Bologna accoglie La Camera. Sulla Materialità Della Fotografia la mostra, aperta fino al 28 febbraio presso Palazzo de’ Toschi (piazza Minghetti 4D), facente parte di un progetto espositivo più ampio, a cura di Simone Menegoi, che indaga il rapporto fra scultura e fotografia, il cui titolo complessivo è The Camera’s Blind Spot. Bologna segna la terza tappa di questo progetto dopo i primi due episodi che hanno avuto luogo al MAN – Museo d’Arte della Provincia di Nuoro (2013) e ad Extra City Kunsthal di Anversa (2015).
Un ciclo di mostre che ambisce a documentare tutti gli sviluppi del rapporto scultura-fotografia, non più inteso soltanto come la fotografia che documenta e rivisita opere tridimensionali già esistenti. Una formula questa, nata con la fotografia stessa e che ha visto una svolta creativa grazie a scultori come Medardo Rosso e Costantin Brancusi che, tra la fine del XIX e l’inizio del XX secolo, imbracciarono la macchina fotografica e incominciarono a fotografare le loro stesse opere in condizioni mutevoli di luce e di spazio.
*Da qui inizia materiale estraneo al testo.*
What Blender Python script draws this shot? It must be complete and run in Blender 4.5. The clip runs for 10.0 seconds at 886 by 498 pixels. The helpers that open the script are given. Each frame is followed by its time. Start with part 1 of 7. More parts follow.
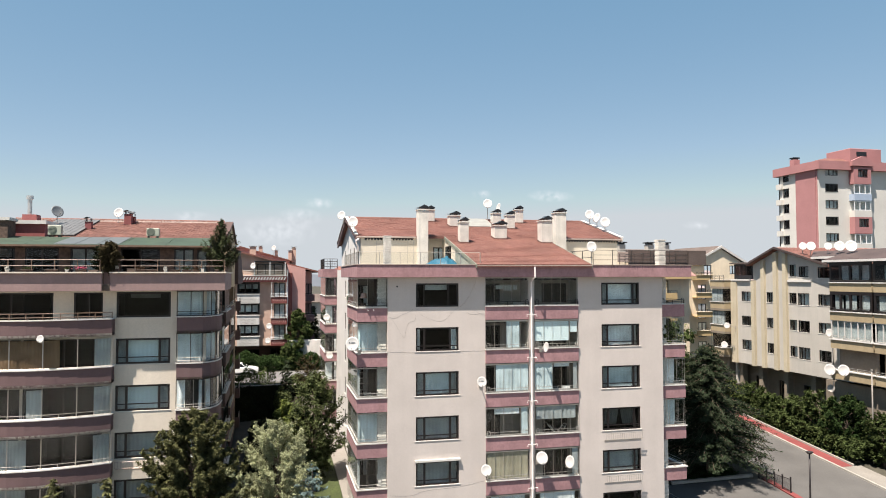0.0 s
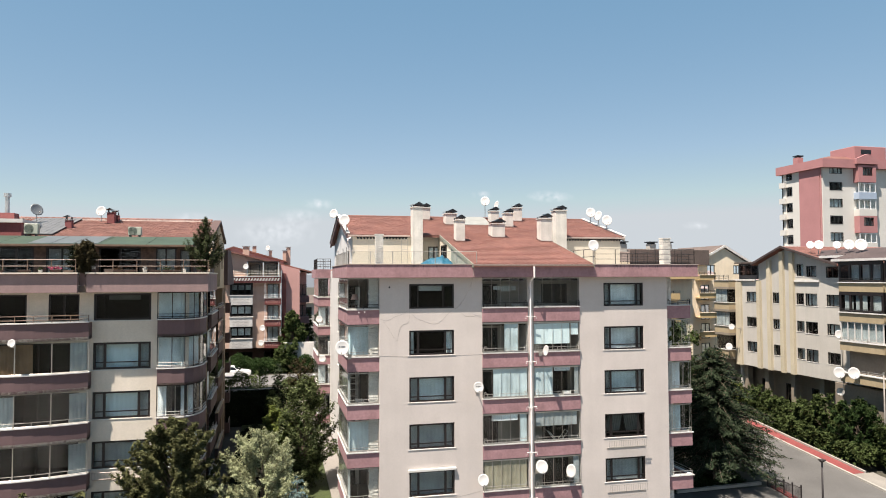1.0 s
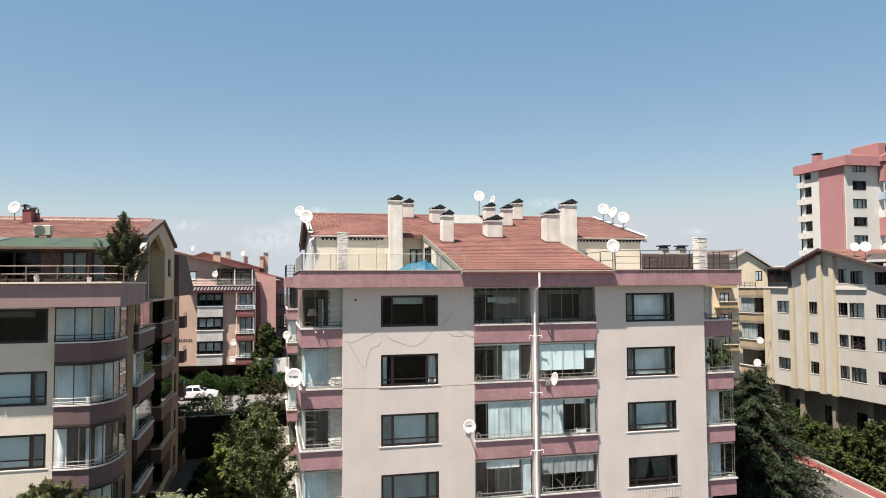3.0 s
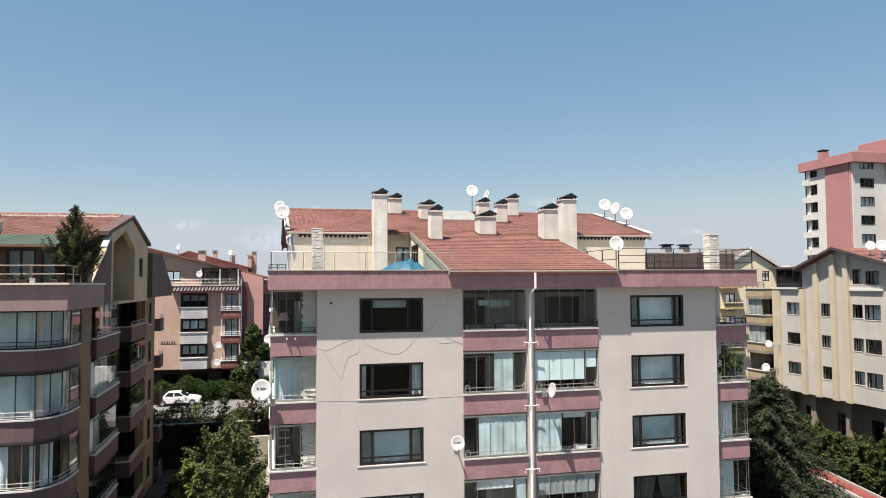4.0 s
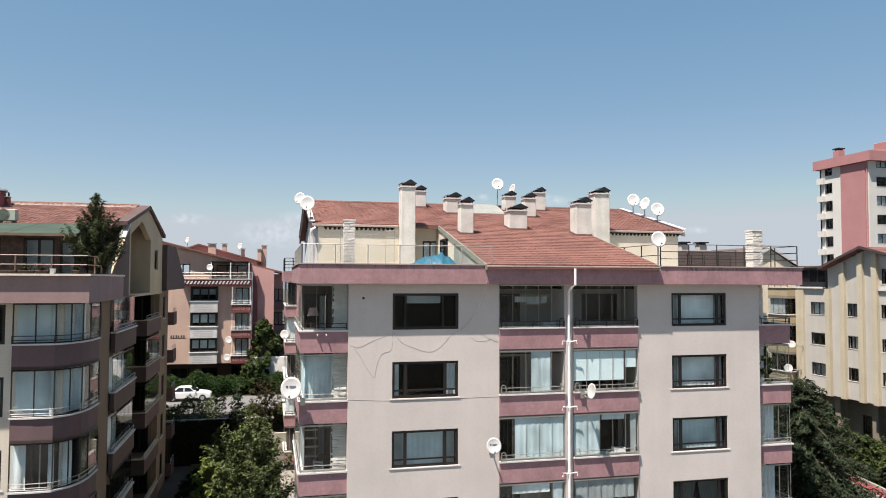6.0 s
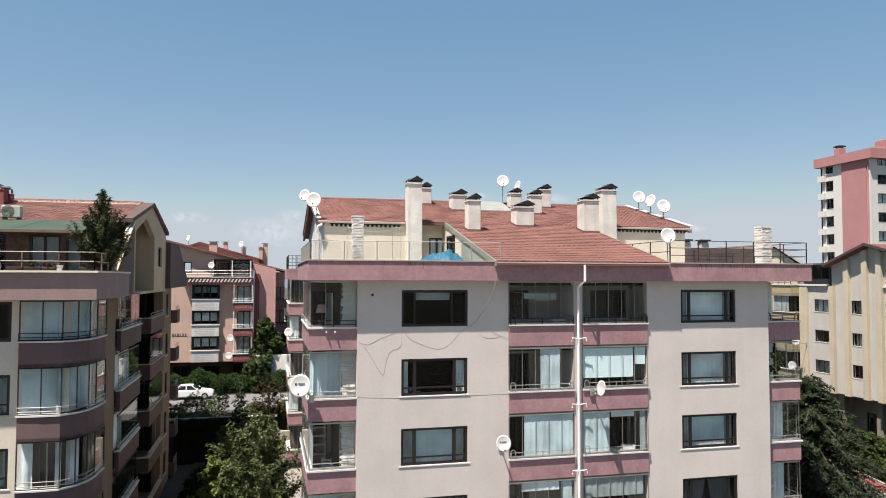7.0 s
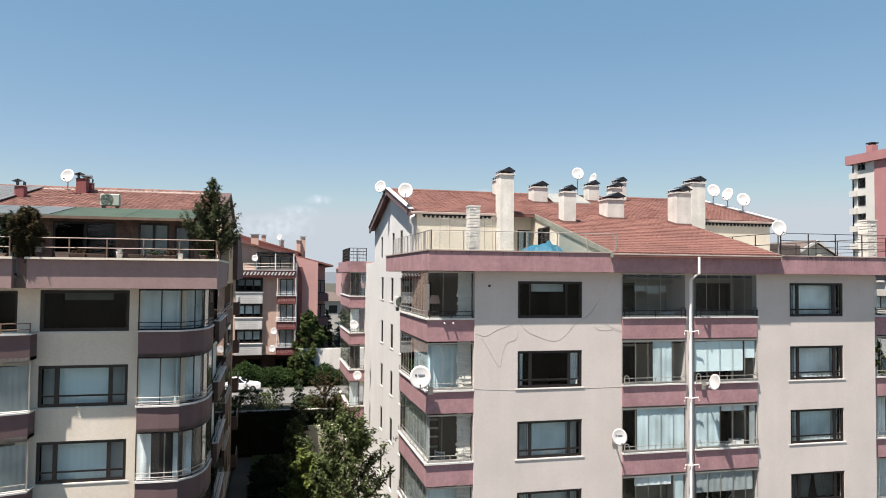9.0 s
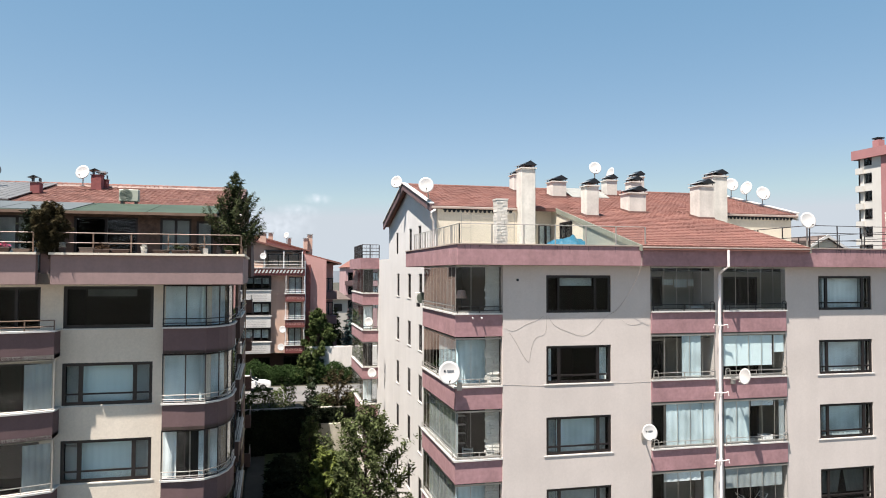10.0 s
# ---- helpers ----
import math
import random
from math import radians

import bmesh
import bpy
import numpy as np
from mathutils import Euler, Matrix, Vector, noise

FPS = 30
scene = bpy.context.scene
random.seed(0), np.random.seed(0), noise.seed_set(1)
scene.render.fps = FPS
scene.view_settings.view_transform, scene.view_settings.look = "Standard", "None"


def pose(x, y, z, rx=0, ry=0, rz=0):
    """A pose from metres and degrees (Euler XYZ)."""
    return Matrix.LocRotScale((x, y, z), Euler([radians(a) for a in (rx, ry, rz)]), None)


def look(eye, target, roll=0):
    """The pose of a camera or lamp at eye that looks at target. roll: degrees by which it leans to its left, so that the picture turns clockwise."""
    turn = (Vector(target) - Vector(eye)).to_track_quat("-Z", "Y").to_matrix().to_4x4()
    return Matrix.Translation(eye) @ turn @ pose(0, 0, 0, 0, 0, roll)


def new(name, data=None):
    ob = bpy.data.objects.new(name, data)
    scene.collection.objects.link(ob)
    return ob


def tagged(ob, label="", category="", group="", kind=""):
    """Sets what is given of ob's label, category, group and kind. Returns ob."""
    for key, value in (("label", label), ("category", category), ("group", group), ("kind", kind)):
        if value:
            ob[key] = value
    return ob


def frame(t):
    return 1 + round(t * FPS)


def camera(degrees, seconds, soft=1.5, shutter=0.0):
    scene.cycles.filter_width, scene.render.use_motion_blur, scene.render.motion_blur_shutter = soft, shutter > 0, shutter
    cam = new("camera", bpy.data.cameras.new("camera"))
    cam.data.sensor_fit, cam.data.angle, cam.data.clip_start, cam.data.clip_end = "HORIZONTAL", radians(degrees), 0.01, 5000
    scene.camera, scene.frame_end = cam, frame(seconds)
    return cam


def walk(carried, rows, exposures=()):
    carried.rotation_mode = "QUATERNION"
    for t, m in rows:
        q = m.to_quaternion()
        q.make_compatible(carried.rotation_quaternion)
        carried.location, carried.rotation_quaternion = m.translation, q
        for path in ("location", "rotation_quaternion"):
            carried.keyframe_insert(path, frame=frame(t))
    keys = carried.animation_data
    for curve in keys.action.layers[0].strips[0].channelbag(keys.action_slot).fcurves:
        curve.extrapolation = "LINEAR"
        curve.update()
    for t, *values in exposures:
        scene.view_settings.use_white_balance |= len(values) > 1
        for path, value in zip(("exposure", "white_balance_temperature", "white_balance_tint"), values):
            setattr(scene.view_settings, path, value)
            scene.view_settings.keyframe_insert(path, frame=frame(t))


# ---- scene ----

The Camera’s Blind Spot vuole andare oltre, dando spazio ad altre possibilità come quella che vede la materialità dell’immagine fotografica spingersi a tal punto da trasformare quest’ultima in oggetto. Una sfida a ciò che costituisce sin dal principio il “blind spot” della tecnica fotografica, il suo limite: l’impossibilità di rendere un oggetto tridimensionale su una superficie piana.
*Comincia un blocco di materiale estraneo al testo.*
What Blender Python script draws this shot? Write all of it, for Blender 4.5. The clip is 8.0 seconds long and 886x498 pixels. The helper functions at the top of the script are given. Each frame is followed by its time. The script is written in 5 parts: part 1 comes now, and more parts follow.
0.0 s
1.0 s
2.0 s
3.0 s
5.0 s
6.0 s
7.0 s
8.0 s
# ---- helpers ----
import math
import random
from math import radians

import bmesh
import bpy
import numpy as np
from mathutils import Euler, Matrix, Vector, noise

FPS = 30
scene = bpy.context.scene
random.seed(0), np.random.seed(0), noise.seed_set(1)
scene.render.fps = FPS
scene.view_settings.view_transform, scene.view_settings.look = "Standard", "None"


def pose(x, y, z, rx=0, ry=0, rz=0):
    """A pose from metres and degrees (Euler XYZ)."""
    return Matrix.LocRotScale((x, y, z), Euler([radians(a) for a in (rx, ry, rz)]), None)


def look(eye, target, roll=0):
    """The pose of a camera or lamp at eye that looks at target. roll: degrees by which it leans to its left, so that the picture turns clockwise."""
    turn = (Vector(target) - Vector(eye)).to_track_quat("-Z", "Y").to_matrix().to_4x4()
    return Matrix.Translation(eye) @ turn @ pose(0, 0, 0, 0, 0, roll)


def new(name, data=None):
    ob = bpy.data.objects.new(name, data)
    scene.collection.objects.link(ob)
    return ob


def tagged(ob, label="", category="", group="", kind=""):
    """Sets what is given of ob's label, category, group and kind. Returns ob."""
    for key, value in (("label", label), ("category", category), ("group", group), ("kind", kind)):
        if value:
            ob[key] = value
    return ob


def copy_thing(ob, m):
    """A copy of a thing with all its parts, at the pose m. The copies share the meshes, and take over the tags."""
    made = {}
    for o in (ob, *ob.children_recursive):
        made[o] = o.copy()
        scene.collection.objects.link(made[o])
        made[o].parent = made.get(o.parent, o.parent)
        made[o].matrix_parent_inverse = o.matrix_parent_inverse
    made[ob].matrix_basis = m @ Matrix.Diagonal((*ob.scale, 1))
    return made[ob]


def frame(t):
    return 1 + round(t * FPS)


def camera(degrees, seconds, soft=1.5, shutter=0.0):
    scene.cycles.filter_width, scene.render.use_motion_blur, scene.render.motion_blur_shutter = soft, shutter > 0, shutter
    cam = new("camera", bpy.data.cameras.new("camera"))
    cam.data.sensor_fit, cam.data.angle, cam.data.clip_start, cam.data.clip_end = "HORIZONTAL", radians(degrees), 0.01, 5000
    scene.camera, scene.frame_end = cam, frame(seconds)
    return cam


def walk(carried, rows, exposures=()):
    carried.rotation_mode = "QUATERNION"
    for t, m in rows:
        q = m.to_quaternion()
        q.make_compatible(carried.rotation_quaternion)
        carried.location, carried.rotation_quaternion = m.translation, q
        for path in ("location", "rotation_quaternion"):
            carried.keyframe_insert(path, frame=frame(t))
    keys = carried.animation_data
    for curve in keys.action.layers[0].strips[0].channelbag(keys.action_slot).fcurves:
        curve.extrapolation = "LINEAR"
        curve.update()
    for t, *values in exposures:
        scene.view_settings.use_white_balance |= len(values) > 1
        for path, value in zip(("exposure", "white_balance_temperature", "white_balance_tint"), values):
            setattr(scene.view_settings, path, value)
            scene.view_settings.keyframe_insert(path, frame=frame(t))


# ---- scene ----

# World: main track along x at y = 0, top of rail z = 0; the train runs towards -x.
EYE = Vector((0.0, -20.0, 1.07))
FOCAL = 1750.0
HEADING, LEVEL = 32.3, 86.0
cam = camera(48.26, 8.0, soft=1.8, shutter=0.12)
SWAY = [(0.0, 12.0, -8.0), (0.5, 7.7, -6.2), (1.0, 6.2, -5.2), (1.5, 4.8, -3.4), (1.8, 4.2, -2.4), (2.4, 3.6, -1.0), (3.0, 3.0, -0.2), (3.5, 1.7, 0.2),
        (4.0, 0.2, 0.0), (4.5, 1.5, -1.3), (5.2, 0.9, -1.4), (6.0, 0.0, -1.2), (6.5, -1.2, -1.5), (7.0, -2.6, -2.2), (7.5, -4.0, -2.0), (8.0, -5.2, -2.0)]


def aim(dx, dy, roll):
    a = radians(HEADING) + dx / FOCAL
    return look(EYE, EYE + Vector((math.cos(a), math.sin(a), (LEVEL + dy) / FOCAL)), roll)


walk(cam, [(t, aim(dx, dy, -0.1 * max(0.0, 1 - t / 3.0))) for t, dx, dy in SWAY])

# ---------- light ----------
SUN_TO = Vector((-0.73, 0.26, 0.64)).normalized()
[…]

Questo terzo episodio della serie, sposta il baricentro della ricerca verso il medium fotografico stesso. All’interno della sala maggiore di Palazzo De’ Toschi sono così presentate opere realizzate con le tecniche fotosensibili più insolite e rare fra quelle attualmente in uso oggi presso artisti visivi e fotografi: dai dagherrotipi di Evariste Richer alle stampe al platino di Paul Caffell, dalle scansioni fotografiche sferiche di Attila Csörgő ai “monotipi a getto d’inchiostro” di Justin Matherly.
La rassegna presenta eccentricità, arcaismi, hapax legomena fotografici, con l’obiettivo di spiazzare le aspettative comuni dello spettatore rispetto alla fotografia, facendogli sperimentare, nuovamente, la meraviglia del suo avo ottocentesco di fronte a un’invenzione che ha rivoluzionato la cultura visiva e il rapporto stesso con la realtà. Una scelta che non si pone in contrapposizione alla fotografia digitale di per sé, ma che si pone contro alla sua egemonia assoluta rilanciando invece l’idea che ogni altra tecnica fotografica non debba considerarsi obsoleta e prossima all’abbandono.
Altro protagonista del progetto è poi la scultura. Un aspetto che riemerge nei soggetti: le sculture romane fotografate da Paolo Gioli con un procedimento di sua invenzione, che comprende una pellicola fosforescente, oppure le stalattiti e stalagmiti, vere e proprie sculture naturali, fissate su vetro da Dove Allouche con la tecnica ottocentesca dell’ambrotipia. Una scultura che si ripropone nella presenza fisica di opere basate su tecniche fotografiche, e che tuttavia si stenta a chiamare “fotografie”. Un esempio per tutti è la Structure for Moon Plates and Moon Shards (2015) di Johan Österholm, una costruzione realizzata con i vetri di una vecchia serra per fiori, spalmati di emulsione fotosensibile e poi esposti alla luce della luna.
Ecco l’elenco di tutti gli artisti dell’esposizione: Dove Allouche, Paul Caffell, Elia Cantori, Attila Csörgő, Linda Fregni Nagler, Paolo Gioli, Franco Guerzoni, Raphael Hefti, Marie Lund, Ives Maes, Justin Matherly, Lisa Oppenheim, Johan Österholm, Anna Lena Radlmeier, Evariste Richer, Fabio Sandri, Simon Starling, Luca Trevisani, Carlos Vela-Prado.